Growth in number of packages for widely used languages

These days a language’s ecosystem of add-ons, such as packages, is often more important than the features provided by the language (which usually only vary in their syntactic sugar, and built-in support for some subset of commonly occurring features).

Use of a particular language grows and shrinks, sometimes over very many decades. Estimating the number of users of a language is difficult, but a possible proxy is ecosystem activity in the form of package growth/decline. However, it will take many several decades for the data needed to test how effective this proxy might be.

Where are we today?

The Module Counts website is the home for a project that counts the number of libraries/packages/modules contained in 26 language specific repositories. Daily data, in some cases going back to 2010, is available as a csv :-) The following are the most interesting items I discovered during a fishing expedition.

The csv file contains totals, and some values are missing (which means specifying an ‘ignore missing values’ argument to some functions). Some repos have been experiencing large average daily growth (e.g., 65 for PyPI, and 112 for Maven Central-Java), while others are more subdued (e.g., 0.7 for PERL and 3.9 for R’s CRAN). Apart from a few days, the daily change is positive.

Is the difference in the order of magnitude growth due to number of active users, number of packages that currently exist, a wide/narrow application domain (Python is wide, while R’s is narrow), the ease of getting a package accepted, or something else?

The plots below show how PyPI has been experiencing exponential growth of a kind (the regression model fitted to the daily total has the form e^{1.01days+days^2}, where days is the number of days since 2010-01-01; the red line is the daily diff of this equation), while Ruby has been experiencing a linear decline since late 2014 (all code+data):

Daily change in the number of packages in PyPI and Rubygems.

Will the five-year decline in new submissions to Rubygems continue, and does this point to an eventual demise of Ruby (a few decades from now)? Rubygems has years to go before it reaches PERL’s low growth rate (I think PERL is in terminal decline).

Are there any short term patterns, say at the weekly level? Autocorrelation is a technique for estimating the extent to which today’s value is affected by values from the immediate past (usually one or two measurement periods back, i.e., yesterday or the day before that). The two plots below show the autocorrelation for daily changes, with lag in days:

Autocorrelation of daily changes in PyPI and Maven-Java package counts.

The recurring 7-day ‘peaks’ show the impact of weekends (I assume). Is the larger ”weekend-effect’ for Java, compared to PyPI, due to Java usage including a greater percentage of commercial developers (who tend not to work at the weekend)?

I did not manage to find any seasonal effect, e.g., more submissions during the winter than the summer. But I only checked a few of the languages, and only for a single peak (see code for details).

Another way of tracking package evolution is version numbering. For instance, how often do version numbers change, and which component, e.g., major/minor. There have been a couple of studies looking at particular repos over a few years, but nobody is yet recording broad coverage daily, over the long term 😉

Payback time-frame for research in software engineering

What are the major questions in software engineering that researchers should be trying to answer?

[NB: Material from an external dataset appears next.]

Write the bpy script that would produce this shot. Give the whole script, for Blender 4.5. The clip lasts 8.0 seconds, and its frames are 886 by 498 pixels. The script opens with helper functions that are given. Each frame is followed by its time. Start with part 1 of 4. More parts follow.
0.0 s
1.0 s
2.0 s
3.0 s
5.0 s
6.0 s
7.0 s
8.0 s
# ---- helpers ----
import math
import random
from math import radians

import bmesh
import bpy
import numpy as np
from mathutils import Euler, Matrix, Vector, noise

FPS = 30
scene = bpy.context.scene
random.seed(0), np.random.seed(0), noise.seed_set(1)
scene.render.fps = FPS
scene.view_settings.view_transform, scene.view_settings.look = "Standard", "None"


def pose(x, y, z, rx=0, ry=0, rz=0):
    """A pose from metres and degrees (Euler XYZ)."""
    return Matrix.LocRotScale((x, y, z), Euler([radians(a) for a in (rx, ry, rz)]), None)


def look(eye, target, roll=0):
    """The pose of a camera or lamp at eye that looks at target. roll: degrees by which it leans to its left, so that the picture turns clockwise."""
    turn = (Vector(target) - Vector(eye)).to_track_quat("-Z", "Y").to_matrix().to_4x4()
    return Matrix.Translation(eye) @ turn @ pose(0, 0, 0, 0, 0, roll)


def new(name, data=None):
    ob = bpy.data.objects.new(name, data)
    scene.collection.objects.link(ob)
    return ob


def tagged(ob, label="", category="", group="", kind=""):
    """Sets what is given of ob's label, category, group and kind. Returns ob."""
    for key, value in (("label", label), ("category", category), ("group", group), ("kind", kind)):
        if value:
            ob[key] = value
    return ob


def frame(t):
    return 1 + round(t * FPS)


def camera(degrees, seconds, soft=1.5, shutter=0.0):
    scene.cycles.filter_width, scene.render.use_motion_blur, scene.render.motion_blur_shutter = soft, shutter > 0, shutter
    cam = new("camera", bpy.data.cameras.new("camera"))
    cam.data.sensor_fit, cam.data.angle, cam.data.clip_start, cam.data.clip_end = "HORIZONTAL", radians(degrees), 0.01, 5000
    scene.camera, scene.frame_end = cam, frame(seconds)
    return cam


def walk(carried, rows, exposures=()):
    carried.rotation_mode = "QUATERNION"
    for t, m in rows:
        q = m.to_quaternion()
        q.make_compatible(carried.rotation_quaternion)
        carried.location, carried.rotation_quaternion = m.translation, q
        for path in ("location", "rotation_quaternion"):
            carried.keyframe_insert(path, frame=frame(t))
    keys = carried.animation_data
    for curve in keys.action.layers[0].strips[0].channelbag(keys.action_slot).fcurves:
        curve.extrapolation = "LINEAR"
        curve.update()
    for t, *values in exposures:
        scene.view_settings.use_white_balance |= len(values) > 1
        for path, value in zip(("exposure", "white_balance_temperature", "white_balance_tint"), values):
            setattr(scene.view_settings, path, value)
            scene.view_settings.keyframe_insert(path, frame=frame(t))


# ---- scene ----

A high level question whose answer is likely to involve life, the universe, and everything is: What is the most cost-effective way to build software systems?

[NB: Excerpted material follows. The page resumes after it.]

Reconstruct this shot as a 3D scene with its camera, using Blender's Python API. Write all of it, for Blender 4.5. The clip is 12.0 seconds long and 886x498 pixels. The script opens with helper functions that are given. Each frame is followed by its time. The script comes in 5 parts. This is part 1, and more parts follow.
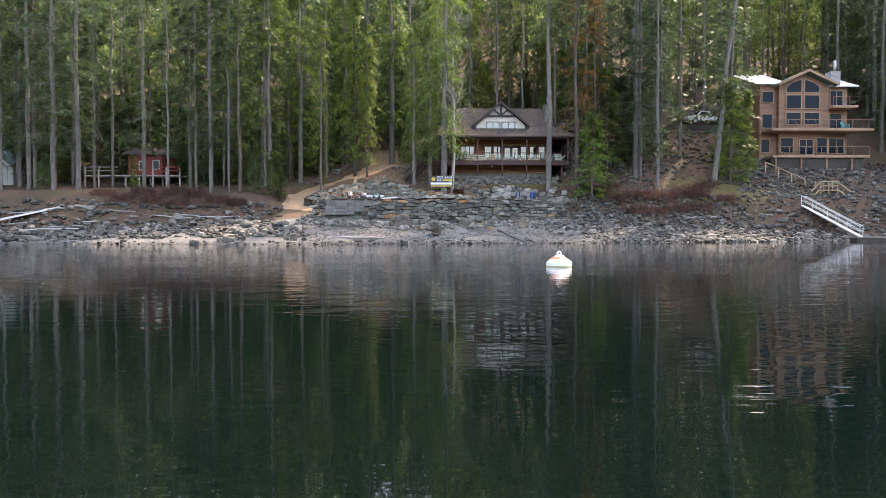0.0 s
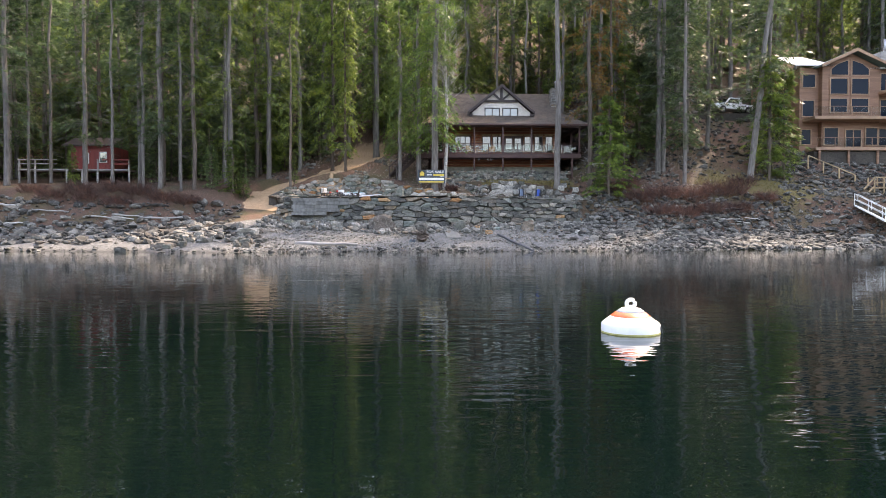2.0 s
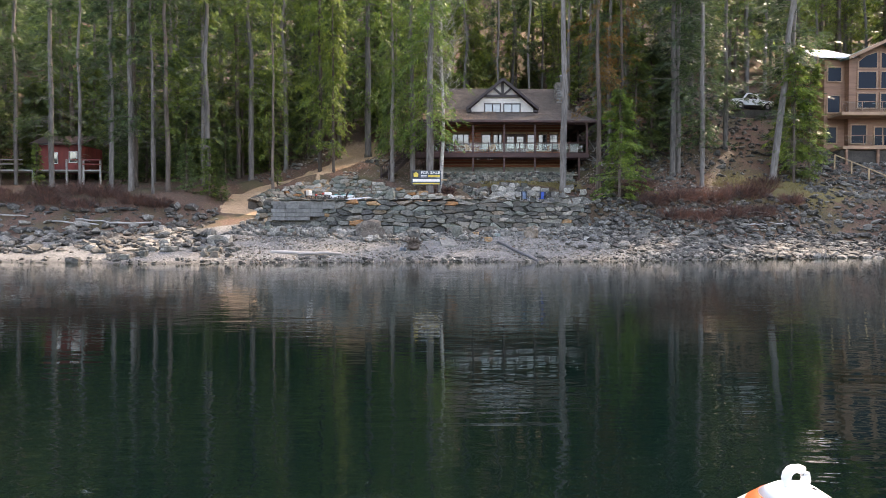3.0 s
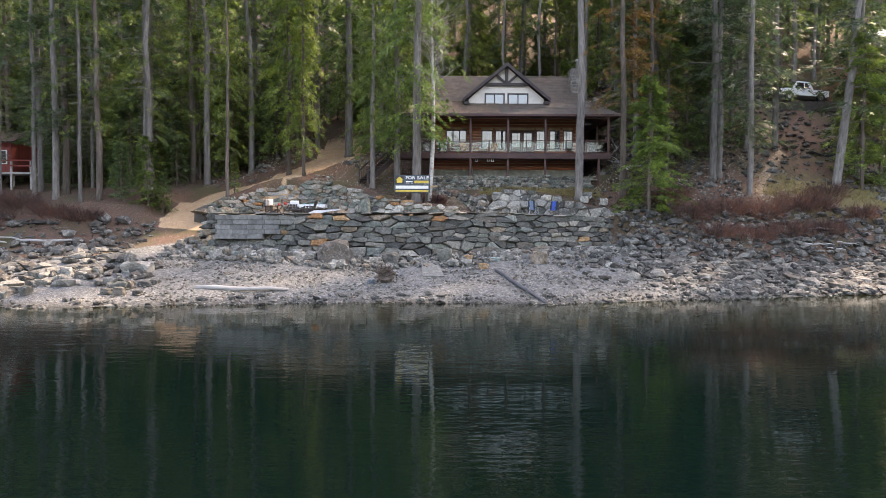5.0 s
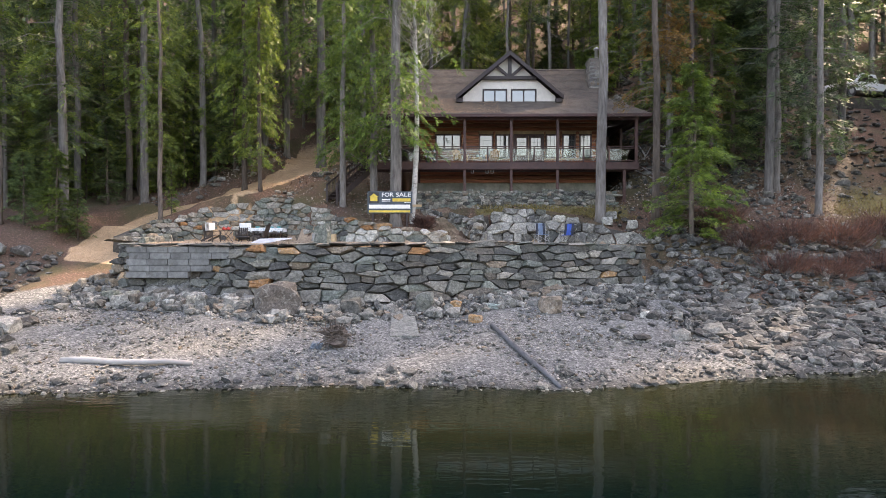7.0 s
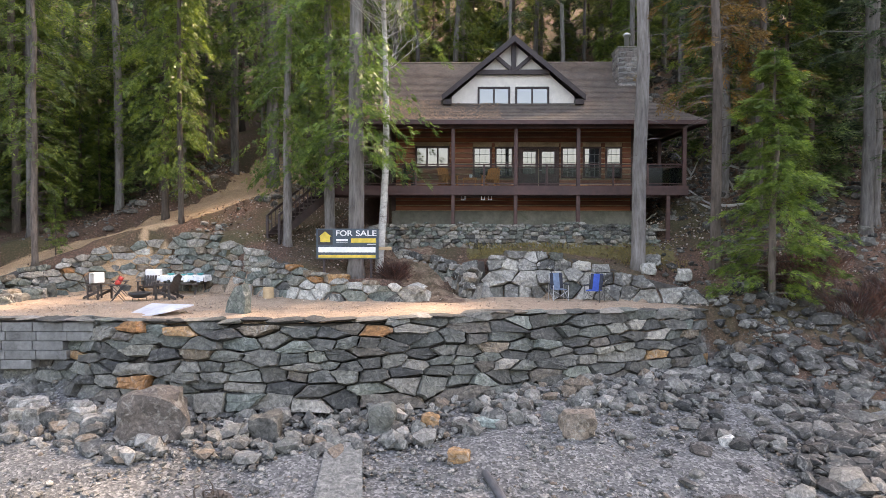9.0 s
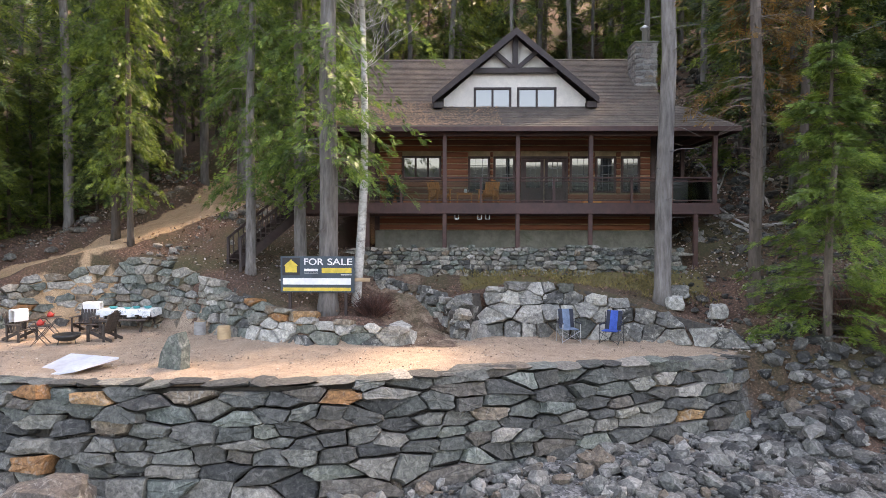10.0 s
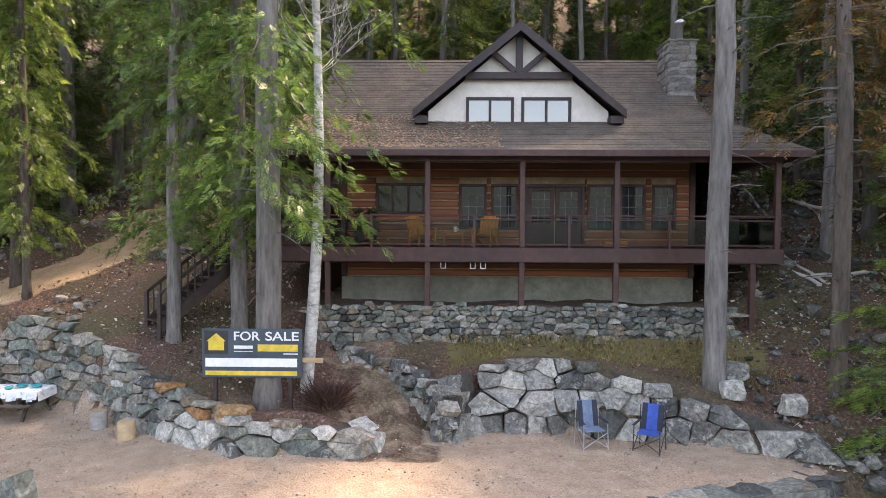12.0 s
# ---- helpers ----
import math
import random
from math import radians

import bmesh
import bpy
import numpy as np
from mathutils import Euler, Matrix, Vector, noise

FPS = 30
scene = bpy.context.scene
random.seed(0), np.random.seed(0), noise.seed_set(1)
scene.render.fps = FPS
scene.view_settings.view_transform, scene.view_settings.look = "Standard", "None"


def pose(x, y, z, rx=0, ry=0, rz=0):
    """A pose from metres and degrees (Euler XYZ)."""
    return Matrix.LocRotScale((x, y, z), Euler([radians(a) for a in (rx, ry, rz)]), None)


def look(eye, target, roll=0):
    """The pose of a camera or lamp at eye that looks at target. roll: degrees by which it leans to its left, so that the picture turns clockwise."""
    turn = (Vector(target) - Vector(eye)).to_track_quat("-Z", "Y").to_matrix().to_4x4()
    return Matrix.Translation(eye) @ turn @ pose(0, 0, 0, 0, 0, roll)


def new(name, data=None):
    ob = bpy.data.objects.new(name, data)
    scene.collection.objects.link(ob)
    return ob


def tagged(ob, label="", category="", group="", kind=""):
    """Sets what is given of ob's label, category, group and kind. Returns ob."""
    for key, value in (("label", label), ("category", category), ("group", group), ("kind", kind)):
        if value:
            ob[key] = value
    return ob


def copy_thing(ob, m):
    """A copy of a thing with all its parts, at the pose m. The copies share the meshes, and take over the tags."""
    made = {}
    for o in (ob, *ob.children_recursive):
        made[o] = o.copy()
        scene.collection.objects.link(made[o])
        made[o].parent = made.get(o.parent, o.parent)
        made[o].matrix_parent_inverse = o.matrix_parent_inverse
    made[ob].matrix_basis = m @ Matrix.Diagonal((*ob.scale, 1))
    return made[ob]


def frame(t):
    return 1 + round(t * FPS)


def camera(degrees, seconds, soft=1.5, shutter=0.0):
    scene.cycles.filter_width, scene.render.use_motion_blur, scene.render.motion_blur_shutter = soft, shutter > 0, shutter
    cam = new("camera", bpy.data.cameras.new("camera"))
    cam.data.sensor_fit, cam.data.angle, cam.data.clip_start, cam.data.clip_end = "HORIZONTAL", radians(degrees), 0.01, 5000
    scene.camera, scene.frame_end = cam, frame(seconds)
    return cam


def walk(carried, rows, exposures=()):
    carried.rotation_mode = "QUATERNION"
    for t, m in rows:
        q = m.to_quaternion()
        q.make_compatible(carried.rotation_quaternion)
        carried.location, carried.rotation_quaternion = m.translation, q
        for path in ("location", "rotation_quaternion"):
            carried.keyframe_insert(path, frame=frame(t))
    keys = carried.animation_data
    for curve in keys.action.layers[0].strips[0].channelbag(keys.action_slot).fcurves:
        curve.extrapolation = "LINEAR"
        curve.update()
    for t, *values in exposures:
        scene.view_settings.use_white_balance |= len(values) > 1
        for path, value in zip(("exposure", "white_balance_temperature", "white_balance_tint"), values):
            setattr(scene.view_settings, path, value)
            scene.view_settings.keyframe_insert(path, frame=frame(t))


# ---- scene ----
cam = camera(69.2, 12.0, soft=0.6)
PATH = [
    (0, (2.245, 0.06, 0.995), (2.297, 2.058, 0.941), -0.1),
    (0.5, (2.499, 2.701, 0.976), (2.553, 4.7, 0.925), -0.2),
    (1, (2.775, 5.203, 1.025), (2.828, 7.202, 0.973), -0.1),
    (1.5, (3.093, 7.648, 1.176), (3.145, 9.647, 1.123), -0.1),
    (2, (3.417, 10.127, 1.283), (3.468, 12.126, 1.231), 0.0),
    (2.5, (3.737, 12.499, 1.533), (3.787, 14.498, 1.481), -0.0),
    (3, (4.054, 14.902, 1.687), (4.099, 16.901, 1.639), -0.0),
    (5, (5.882, 24.415, 3.448), (5.887, 26.414, 3.377), 0.2),
    (5.5, (6.252, 26.781, 3.714), (6.249, 28.78, 3.648), 0.2),
    (6, (6.621, 29.076, 4.037), (6.609, 31.075, 3.975), 0.1),
    (6.5, (6.976, 31.269, 4.369), (6.953, 33.268, 4.312), -0.0),
    (8.5, (7.831, 41.023, 6.445), (7.797, 43.021, 6.383), 0.1),
    (9, (8.064, 43.397, 6.892), (8.028, 45.396, 6.832), 0.1),
    (9.5, (8.247, 45.544, 7.341), (8.209, 47.542, 7.283), 0.1),
    (10, (8.43, 47.436, 7.798), (8.389, 49.434, 7.739), 0.1),
    (10.5, (8.578, 49.079, 8.254), (8.535, 51.077, 8.191), 0.1),
    (11, (8.633, 50.506, 8.686), (8.595, 52.504, 8.618), 0.2),
    (11.5, (8.739, 51.783, 9.119), (8.699, 53.781, 9.045), 0.3),
    (12, (8.791, 52.989, 9.417), (8.754, 54.988, 9.349), 0.3),
]
walk(cam, [(t, look(eye, target, roll)) for t, eye, target, roll in PATH], exposures=((0, 2.7, 8500, 20), (5, 2.72, 8800, 21), (9, 2.82, 9100, 22), (12, 2.82, 8900, 22)))

# world, sun
SUN_EL, SUN_AZ = radians(52), radians(46)
world = bpy.data.worlds.new("world")
scene.world = world
world.use_nodes = True
wn = world.node_tree.nodes
sky = wn.new("ShaderNodeTexSky")
sky.sky_type, sky.sun_disc, sky.sun_elevation, sky.sun_rotation = "NISHITA", False, SUN_EL, SUN_AZ
sky.air_density, sky.dust_density, sky.ozone_density = 1.0, 1.5, 1.0
world.node_tree.links.new(sky.outputs[0], wn["Background"].inputs[0])
wn["Background"].inputs[1].default_value = 0.15
sun = new("sun", bpy.data.lights.new("sun", "SUN"))
sun.data.energy, sun.data.angle, sun.data.color = 1.7, radians(3.0), (1.0, 0.94, 0.85)
sun.matrix_basis = look((0, 0, 0), (-math.sin(SUN_AZ) * math.cos(SUN_EL), -math.cos(SUN_AZ) * math.cos(SUN_EL), -math.sin(SUN_EL)))


# materials
def ramp(nt, fac, stops):
    r = nt.nodes.new("ShaderNodeValToRGB")
    while len(r.color_ramp.elements) < len(stops):
        r.color_ramp.elements.new(0.5)
    for e, (at, c) in zip(r.color_ramp.elements, stops):
        e.position, e.color = at, (*c, 1)
    nt.links.new(fac, r.inputs[0])
    return r.outputs[0]


def noise_tex(nt, vec, scale, detail=5, rough=0.6, warp=0.0):
    n = nt.nodes.new("ShaderNodeTexNoise")
    n.inputs["Scale"].default_value, n.inputs["Detail"].default_value = scale, detail
    n.inputs["Roughness"].default_value, n.inputs["Distortion"].default_value = rough, warp
    nt.links.new(vec, n.inputs["Vector"])
    return n.outputs["Fac"]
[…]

Viewing software engineering research as an attempt to find the answer to a big question mirrors physicists quest for a Grand Unified Theory of how the Universe works.

Physicists have the luxury of studying the Universe at their own convenience, the Universe does not need their input to do a better job.

Software engineering is not like physics. Once a software system has been built, the resources have been invested, and there is no reason to recreate it using a more cost-effective approach (the zero cost of software duplication means that manufacturing cost is the cost of the first version).

Designing and researching new ways of building software systems may be great fun, but the time and money needed to run the realistic experiments needed to evaluate their effectiveness is such that they are unlikely to be run. Searching for more cost-effective software development techniques by paying to run the realistic experiments needed to evaluate them, and waiting for the results to become available, is going to be expensive and time-consuming. A theory is proposed, experiments are run, results are analysed; rinse and repeat until a good-enough cost-effective technique is found. One iteration will take many years, and this iterative process is likely to take many decades.

Very many software systems are being built and maintained, and each of these is an experiment. Data from these ‘experiments’ provides a cost-effective approach to improving existing software engineering practices by studying the existing practices to figure out how they work (or don’t work).

Given the volume of ongoing software development, most of the payback from any research investment is likely to occur in the near future, not decades from now; the evidence shows that source code has a short and lonely existence. Investing for a payback that might occur 30-years from now makes no sense; researchers I talk to often use this time-frame when I ask them about the benefits of their research, i.e., just before they are about to retire. Investing in software engineering research only makes economic sense when it is focused on questions that are expected to start providing payback in, say, 3-5 years.

Who is going to base their research on existing industry practices?

Researching existing practices often involves dealing with people issues, and many researchers in computing departments are not that interested in the people side of software engineering, or rather they are more interested in the computer side.

Algorithm oriented is how I would describe researchers who claim to be studying software engineering. I am frequently told about the potential for huge benefits from the discovery of more efficient algorithms. For many applications, algorithms are now commodities, i.e., they are good enough. Those with a career commitment to studying algorithms have a blinkered view of the likely benefits of their work (most of those I have seen are doing studying incremental improvements, and are very unlikely to make a major break through).

The number of researchers studying what professional developers do, with an aim to improving it, is very small (I am excluding the growing number of fake researchers doing surveys). While I hope there will be a significant growth in numbers, I’m not holding my breadth (at least in the short term; as for the long term, Planck’s experience with quantum mechanics was: “Science advances one funeral at a time”).